Let $R$ be a UFD and $I=\langle a,b\rangle\subseteq R$ an ideal, where $a,b\in R$ s.t $\operatorname{gcd}(a,b)=1$. I want to find a short exact sequence $0\rightarrow R\rightarrow R^2\rightarrow I\rightarrow 0$.
Now the most natural way for me to define an onto map $\psi:R^2\rightarrow I$ is by defining $\psi(c,d)=ac+bd$. But I can't find an injective map $\varphi:R\rightarrow R^2$, s.t the sequence is exact, meaning $\operatorname{Ker}(\psi)=\operatorname{Im}(\varphi)$.
Am I on the right track here? Any hint would be helpful
We usually define $\psi:R^2\to I$ by $\psi(1,0)=a$ and $\psi(0,1)=b$. Of course, this can be expressed by $\psi(r_1,r_2)=r_1a+r_2b$.

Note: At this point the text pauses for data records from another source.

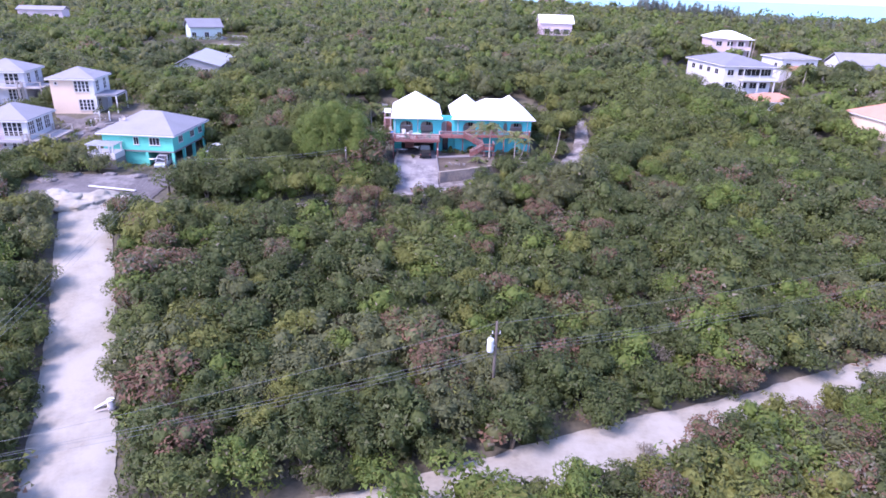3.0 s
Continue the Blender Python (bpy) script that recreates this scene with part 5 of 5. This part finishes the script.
for k, (dz, off) in enumerate(((0.0, 0.0), (-2.35, -0.15), (-2.6, 0.1), (-2.9, 0.0))):
    dl = (0.0, -0.45, -0.7, -1.0)[k]
    cable((5.3 + off, 75.4, 8.35 + dz), (-35.8, 63.1 + off, 4.6 + dl), 0.35 + 0.08 * k, "sagging overhead cable across the scrub")
    cable((5.3 + off, 75.4, 8.35 + dz), (52.0, 92.0 + off, 7.3 + dz), 0.5 + 0.08 * k, "sagging overhead cable across the scrub")
    cable((52.0, 92.0, 7.3 + dz), (110.0, 112.0, 7.0 + dz), 0.7, "sagging overhead cable across the scrub")
    cable((-35.8, 63.1 + off, 4.6 + dl), (-90.0, 46.0, 5.0 + dl), 0.5, "sagging overhead cable across the scrub")
for k, off in enumerate((-0.6, 0.0, 0.6)):
    cable((-35.8 + off, 63.1, 4.5), (-33.8 + off * 0.5, 115.5, 10.8 - 0.3 * k), 0.7, "overhead cable rising beside the white road")
    cable((-10.6, 120.6 + off, 11.3 if k < 2 else 10.7), (-33.8, 115.5 + off * 0.5, 10.8 - 0.35 * k), 0.5, "overhead cable between the poles of the lane")


# ---- rubble, boards and odds and ends along the white road ----
def heap(x, y, r, h, mat, label, seed, name="rubble_heap"):
    ob = thing(name, pose(x, y, gz(x, y)), label, "rubble", "heaps of fill")
    sh = Shape()
    bmesh.ops.create_icosphere(sh.bm, subdivisions=4, radius=1)
    for v in sh.bm.verts:
        k = 1 + 0.35 * noise.noise(v.co * 1.8 + Vector((seed, 0, 0))) + 0.16 * noise.noise(v.co * 5 + Vector((seed, 3, 0)))
        v.co = Vector((v.co.x * r * k, v.co.y * r * 0.8 * k, v.co.z * h * k - 0.12 * h))
    part("mound", sh, mat, ob, smooth=True)
    return ob


for i, (hx, hy, hr, hh) in enumerate(((-45.2, 112.0, 2.4, 0.9), (-41.8, 112.6, 2.6, 1.0), (-43.5, 110.2, 2.6, 0.7), (-38.8, 112.4, 1.8, 0.6), (-47.6, 113.2, 1.9, 0.7))):
    heap(hx, hy, hr, hh, ROAD, "heap of tipped white limestone fill", i)
for i, (hx, hy, hr) in enumerate(((-48.5, 120.5, 1.3), (-44.0, 121.4, 1.0), (-40.0, 121.0, 1.2), (-37.6, 119.8, 0.8), (-51.0, 118.0, 1.4))):
    heap(hx, hy, hr, 0.5, MARL, "low heap of grey rubble", i + 20)
bd = thing("timber_board", pose(-41.4, 115.8, gz(-41.4, 115.8) + 0.25, 0, 2, -10), "long weathered white board lying on the rubble", "board")
part("plank", Shape().box(-3.3, 3.3, -0.18, 0.18, -0.08, 0.08), WHITEPAINT, bd, bevel=0.02)
wt = thing("tarpaulin", pose(-34.0, 123.8, gz(-34.0, 123.8)), "crumpled white tarpaulin over a pile", "tarpaulin")
sh = Shape()
bmesh.ops.create_icosphere(sh.bm, subdivisions=3, radius=1)
for v in sh.bm.verts:
    v.co = Vector((v.co.x * 1.1, v.co.y * 0.9, v.co.z * 0.8)) * (1 + 0.3 * noise.noise(v.co * 3))
part("cover", sh, WHITECLOTH, wt)
dr = thing("scrap_pile", pose(-25.6, 74.6, gz(-25.6, 74.6)), "white drum and scrap boards dumped at the road's edge", "scrap")
part("drum", Shape().tube([(0.35, 0.1, 0), (0.35, 0.1, 0.85)], [0.3, 0.3], 14), WHITEPAINT, dr)
part("board", Shape().beam((-0.9, -0.1, 0.1), (0.1, 0.4, 0.55), 0.3, 0.05), WHITEPAINT, dr)
part("board", Shape().beam((-0.6, -0.5, 0.06), (0.3, -0.3, 0.3), 0.12, 0.06), GREYWOOD, dr)


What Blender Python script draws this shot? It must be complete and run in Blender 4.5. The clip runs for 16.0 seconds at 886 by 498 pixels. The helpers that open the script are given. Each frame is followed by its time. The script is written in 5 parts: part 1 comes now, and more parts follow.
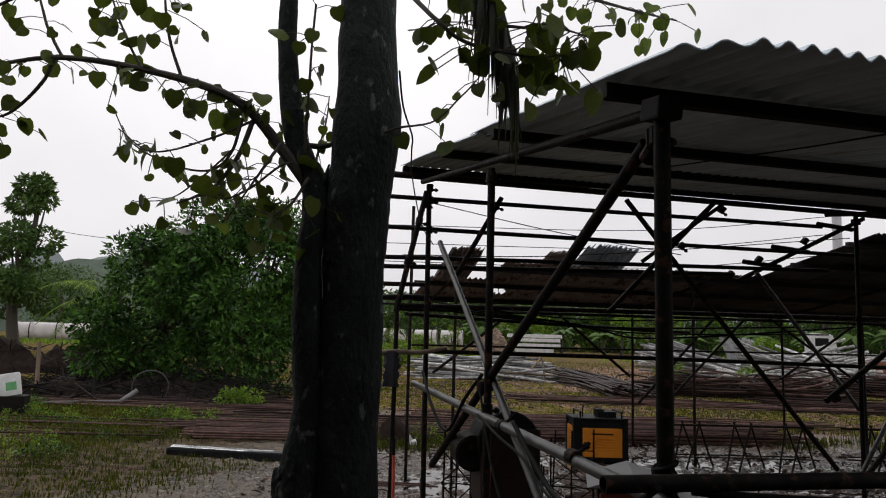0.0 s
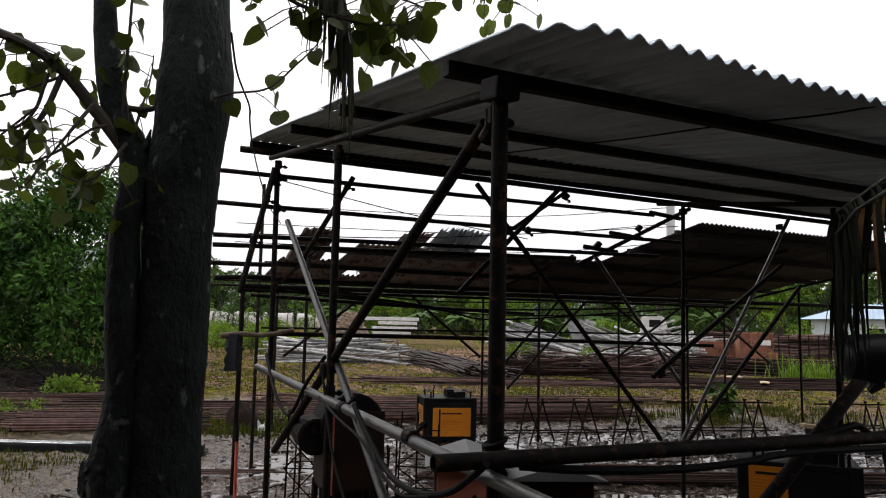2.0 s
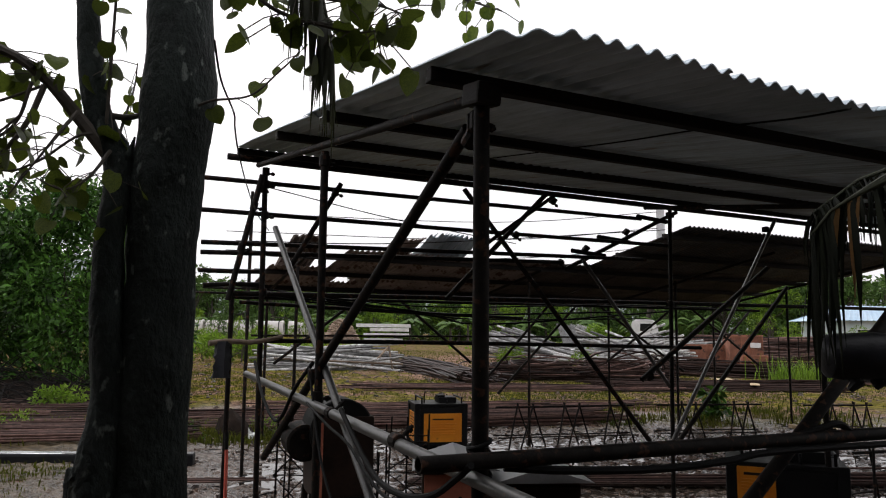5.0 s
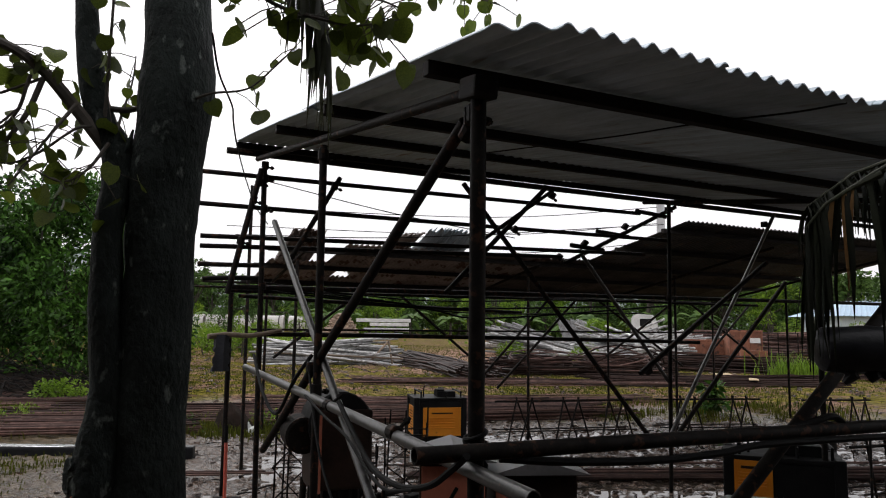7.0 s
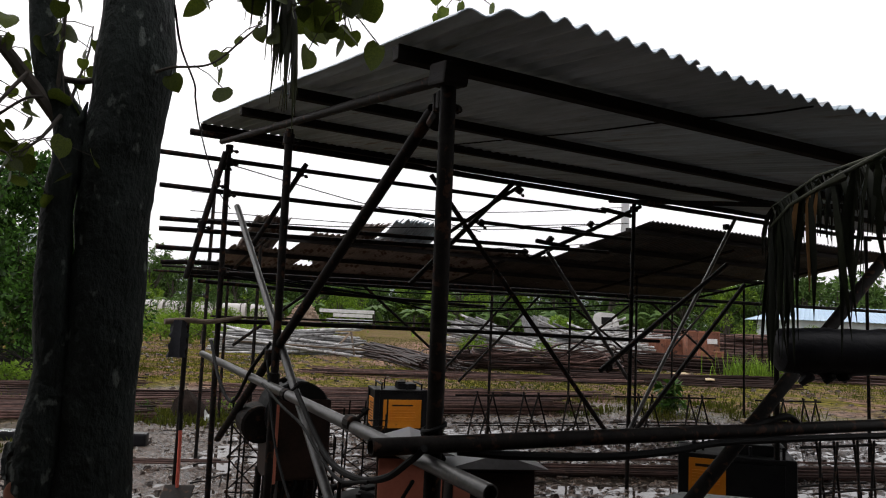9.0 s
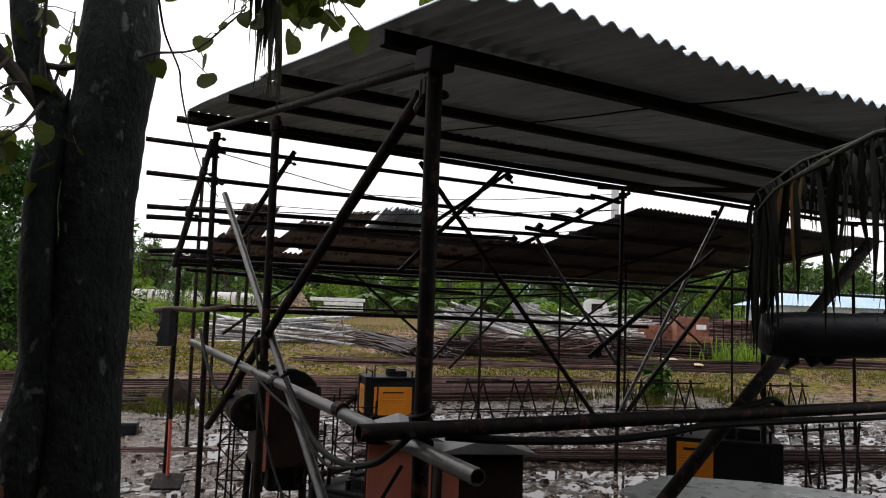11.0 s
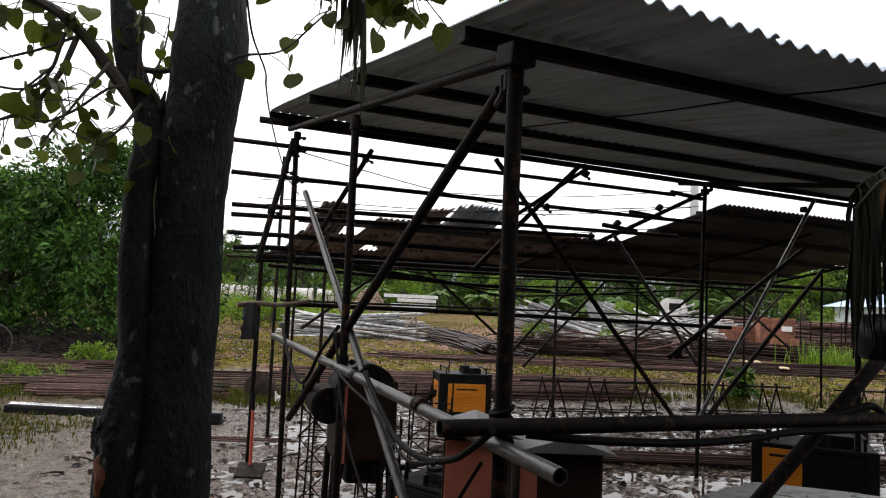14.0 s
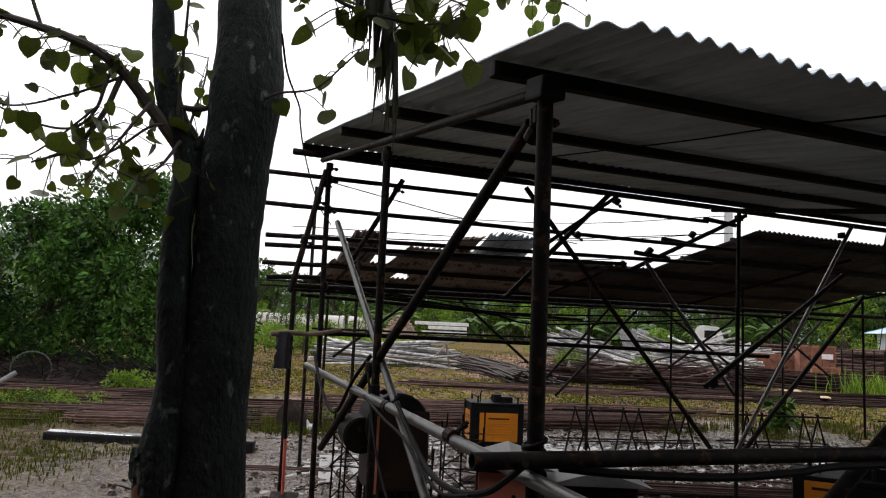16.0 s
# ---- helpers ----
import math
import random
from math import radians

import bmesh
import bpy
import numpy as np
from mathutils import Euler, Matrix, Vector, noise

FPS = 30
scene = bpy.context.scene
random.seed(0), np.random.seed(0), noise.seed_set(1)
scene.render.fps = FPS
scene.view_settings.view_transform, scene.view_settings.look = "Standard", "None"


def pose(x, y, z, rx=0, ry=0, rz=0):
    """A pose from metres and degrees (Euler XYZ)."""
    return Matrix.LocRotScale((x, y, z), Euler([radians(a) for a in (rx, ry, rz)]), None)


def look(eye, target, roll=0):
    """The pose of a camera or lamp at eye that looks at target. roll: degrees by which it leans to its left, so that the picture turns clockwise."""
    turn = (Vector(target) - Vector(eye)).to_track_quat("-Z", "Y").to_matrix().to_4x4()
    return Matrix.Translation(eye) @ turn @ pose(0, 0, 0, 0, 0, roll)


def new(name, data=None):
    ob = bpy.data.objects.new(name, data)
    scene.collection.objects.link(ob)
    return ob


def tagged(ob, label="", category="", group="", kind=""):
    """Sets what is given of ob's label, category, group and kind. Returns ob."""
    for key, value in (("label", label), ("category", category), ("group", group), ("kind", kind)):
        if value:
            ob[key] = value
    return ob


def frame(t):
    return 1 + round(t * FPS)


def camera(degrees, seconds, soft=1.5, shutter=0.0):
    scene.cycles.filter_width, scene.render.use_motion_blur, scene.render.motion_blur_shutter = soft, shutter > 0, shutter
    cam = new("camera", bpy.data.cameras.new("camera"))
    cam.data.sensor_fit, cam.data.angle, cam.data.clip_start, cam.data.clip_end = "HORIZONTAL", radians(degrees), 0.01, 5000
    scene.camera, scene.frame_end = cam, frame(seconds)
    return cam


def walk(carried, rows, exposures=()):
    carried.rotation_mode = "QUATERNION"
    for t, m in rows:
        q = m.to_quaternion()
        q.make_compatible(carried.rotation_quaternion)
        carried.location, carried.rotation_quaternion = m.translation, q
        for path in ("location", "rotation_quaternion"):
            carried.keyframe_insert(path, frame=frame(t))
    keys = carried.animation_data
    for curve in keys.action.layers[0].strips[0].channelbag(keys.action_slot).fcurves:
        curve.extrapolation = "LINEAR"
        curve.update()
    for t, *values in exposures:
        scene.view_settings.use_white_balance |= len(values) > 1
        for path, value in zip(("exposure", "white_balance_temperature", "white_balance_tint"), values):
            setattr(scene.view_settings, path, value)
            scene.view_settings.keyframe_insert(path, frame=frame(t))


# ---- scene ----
import itertools

cam = camera(63.65, 16.0, soft=1.1)
# seconds, eye x y z, yaw, pitch, roll
PATH = [
    (0.0, -0.0968, -0.0414, 1.605, 11.922, 7.156, -1.635),
    (0.5, -0.079, -0.0128, 1.5963, 8.811, 4.713, -1.206),
    (1.0, -0.0624, 0.0085, 1.5951, 5.802, 4.103, -1.275),
    (1.5, -0.0449, 0.0233, 1.5984, 1.686, 5.203, -1.319),
    (2.0, -0.0348, 0.0312, 1.5969, 0.638, 6.096, -1.33),
    (2.5, -0.032, 0.0212, 1.5967, 0.89, 7.568, -1.232),
    (3.0, -0.0259, 0.0241, 1.593, 1.559, 6.366, -0.239),
    (5.5, -0.0064, 0.0078, 1.5845, -0.258, 6.633, -0.909),
    (6.0, -0.0024, 0.0045, 1.5793, -0.187, 6.347, -1.14),
    (6.5, -0.0037, 0.0008, 1.5806, 0.267, 6.304, -0.916),
    (7.0, 0.0, -0.0, 1.58, -0.0, 6.2, -0.8),
    (7.5, 0.0064, 0.0048, 1.5782, -0.939, 6.824, -1.32),
    (8.0, 0.0013, 0.0166, 1.5751, -1.15, 6.486, -2.069),
    (8.5, 0.0011, 0.0255, 1.5813, -1.147, 7.37, -2.243),
    (9.0, 0.0065, 0.0412, 1.5713, -2.906, 5.748, -2.397),
    (9.5, 0.0149, 0.0411, 1.5711, -3.335, 5.001, -1.478),
    (12.0, 0.0169, 0.0396, 1.5653, -3.358, 4.79, -2.834),
    (12.5, 0.0155, 0.0436, 1.571, -1.782, 5.196, -2.316),
    (13.0, 0.0148, 0.0479, 1.5691, -0.435, 4.794, -1.796),
    (13.5, 0.0011, 0.0405, 1.5633, 1.527, 4.301, -2.439),
    (14.0, -0.0066, 0.0438, 1.5636, 2.158, 4.353, -2.691),
    (14.5, -0.0, 0.0403, 1.5712, 2.037, 4.954, -1.889),
    (15.0, 0.0075, 0.0482, 1.5721, 1.86, 5.39, -1.827),
    (15.5, -0.0006, 0.0453, 1.5706, 2.721, 5.503, -2.773),
    (16.0, -0.0085, 0.026, 1.5765, 4.622, 6.405, -2.628),
]
walk(cam, [(t, pose(x, y, z, 90 + pitch, roll, yaw)) for t, x, y, z, yaw, pitch, roll in PATH],
     exposures=[(0.0, -0.22), (0.5, 0.04), (1.0, 0.16), (1.5, 0.22), (5.5, 0.2), (9.5, 0.22), (12.0, 0.58), (13.5, 0.64), (14.5, 0.55), (16.0, 0.38)])

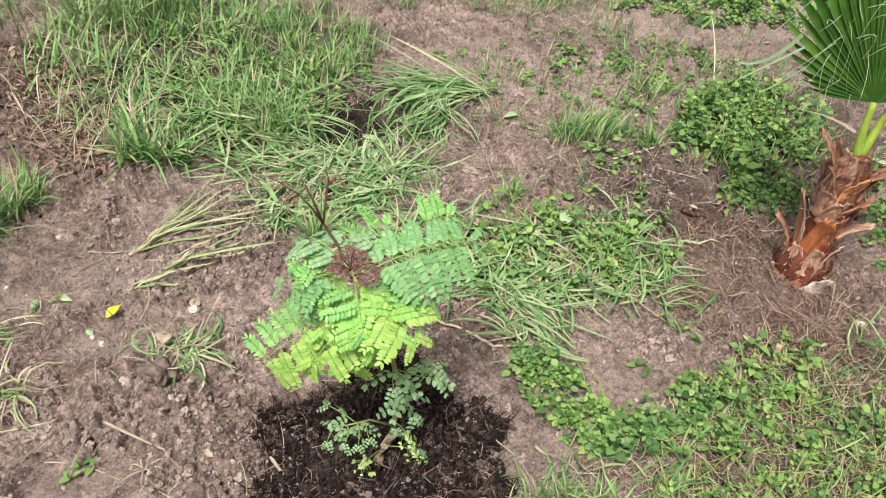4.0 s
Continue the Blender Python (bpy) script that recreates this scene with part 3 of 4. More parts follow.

We can also define $\phi:R\to R^2$ by $\phi(r)=(?,?)$. Since we want $\psi\circ\phi=0$ this suggests $\phi(r)=(-rb,ra)$. Now let us show that $\ker\psi\subseteq\operatorname{Im}\phi$. From $\psi(r_1,r_2)=0$ we get $r_1a+r_2b=0$. It follows that $a\mid r_2$ and $b\mid r_1$ (why?), so $r_2=ra$ and $r_1=-rb$, and we are done.